I was thinking about this when Threads launched last week — which just so happened to coincide with a trip I took to celebrate a friend’s wedding in the Irish countryside. There I was, across the world in Ireland, fiddling with this new app toy thingie while laying in my hotel bed with my coffee in the early morning and listening to the rain.
I had a pang of FOMO. Should I be taking one of the many incredible sightseeing road trips recommended to me? Should I be standing on a cliff somewhere staring out at the ocean? We’re stopping in Dublin and Edinburgh after and have so little planned — am I doing this whole “travel” thing wrong??
But it quickly subsided when I checked my word choice — and realized that I actually didn’t feel like I was “missing out” on anything.
It has been a jam-packed few years writing Want Your Self (definitely order it now if you haven’t already), and everything has felt dialed up a bajillion notches in these last few weeks especially since kicking off the preorder campaign (because preorders are so so important and will basically determine whether or not Want Your Self gets stocked by booksellers, gets on any bestseller lists, gets media placement, and more).
While all the things recommended to me are most likely incredible, the last thing I wanted to do this trip was put another “to-do” on my list. I did not want to rush around or try to fit things in because of obligation to the term “vacation.” I just wanted to CHILL TF OUT.
Sure, some people might roll their eyes at the fact that I was relaxing in bed fiddling with a social media app. But the reason I was fiddling with it wasn’t to keep up with anything or anyone or fabricate so-called perfection. The reason I was so enjoying my time on Threads is because the vibe was surprisingly come-as-you-are. It felt low pressure. It felt novel. It felt FUN.
But most of all, I was doing exactly what I wanted to do, being completely myself while doing it, and feeling so, so much joy.
Some people call the opposite of FOMO “JOMO” – the JOY of missing out. This acronym became really trendy about a decade ago as an alternate to the pangs of fear you feel when you’re not in the IN crowd. The joy of declining a party invitation. The joy of staying home when everyone is out. That kind of thing.
But JOMO hasn’t ever really felt like the proper anecdote to FOMO for me — or at least what I’ve been labeling FOMO.
If FOMO if the fear of missing out, and JOMO is the joy of missing out…then both imply you’re MISSING OUT ON something, right? The focus is STILL ON the implication that you’re missing out on something.
But what if you’re not missing out……because it’s not a thing you’d miss?
What if there was No “MO” in the equation at all?
What if NOT MISSING OUT has never really been the priority to begin with?
Let’s go back to the vacation example. Let’s say you’re on a trip with some friends or family members. They’ve all chosen to go on a sightseeing tour that day. This hypothetical tour will take you to all the major landmarks, will end with a happy hour or really unique foodie experience, and objectively, it seems, will be a “really good time.”
But that’s not so objective.

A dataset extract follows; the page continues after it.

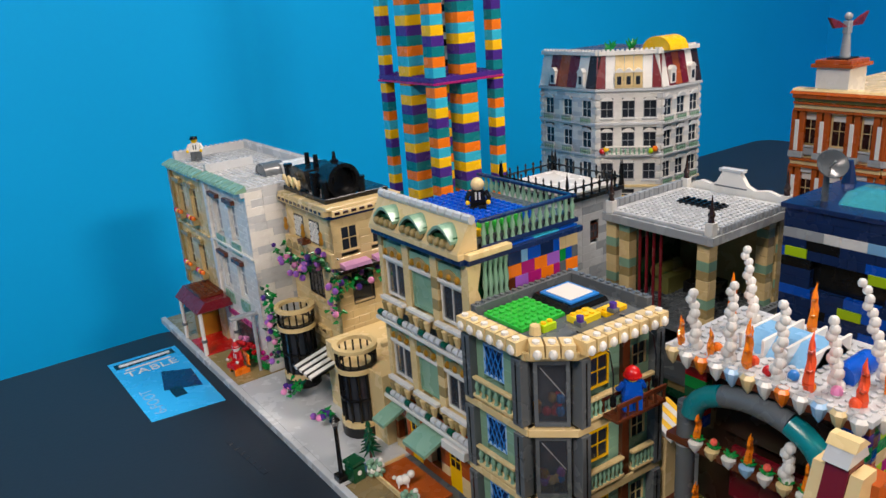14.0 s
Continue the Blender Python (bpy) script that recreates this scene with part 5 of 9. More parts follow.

Let’s say you’re not a tour person. Let’s say you’ve been thinking a lot lately about this chapter in your life, what you love, and what you want to do differently. You love your travelmates, but you also rarely get a moment to yourself at home. You feel pressure to say yes to the tour, for all the reasons we talked about earlier, but really? You’d much rather go to a local coffee shop and journal about the thoughts bubbling up for you in this change of scenery. THAT’s the thing that would bring you the most joy right now.
Journaling at a coffee shop, in this case, isn’t JOMO. Because when you get really REALLY honest with yourself, you realize the thing you’d actually miss in this situation is that solo time to write, think, and reflect.
Experiencing this kind of situation isn’t JO-MO because there’s no MO to begin with.
Rather, it’s: JO-BO. The Joy Of Being Ourselves.
When you shift the focus OFF of “missing out” and ON to “being yourself,” you can start to make decisions that are right for you, and less of that “should” self-talk will start to come in.
And if it does? You now have language to help you to redirect it. If the opposite of JOMO is FOMO, then the opposite of JOBO is FOBO — Fear Of Being Ourselves. And…I dunno, that feels like a more empowering place to make decisions from than FOMO, doesn’t it? Instead of asking yourself what will I be missing out on?, you get to ask yourself: why am I afraid to choose what works for me?
If self-talk isn’t inherently good or bad, and it’s information — well, the answer to the latter question holds a lot more useful information than the former.
I talked allllll about JOBO on the latest episode of the WANTcast, which happens to be the Season 8 finale. I’ll be taking a mini break from the pod for a few weeks as I prep for Season 9 (and book tour — more on that below!), but even more than that, I’ll be focusing on JOBO. The joy of not only being myself, but the joy of YOU being yourself. The joy of us being ourselves, together. This means planning WANT content that helps us all feel empowered to make the choices that feel the most in alignment with who we are — from podcast episodes and interviews to new resources on the Resources page to newsletters and posts and beyond.
And, gonna experience JOBO in my personal life too! Saying yes when I mean yes, no when I mean no, and “I’ll get back to you” when I need a minute.
What about you? What does JOBO look like for you right now?
Is it choosing to get some extra work in on a Sunday so your Monday feels freer? Is it gardening in the afternoon instead of going to a happy hour hang, or going to a happy hour hang instead of gardening? Is it giving yourself permission to lounge around the house and do a little mind
lessful scrolling, or giving yourself permission to pop around town and be out as long as you please?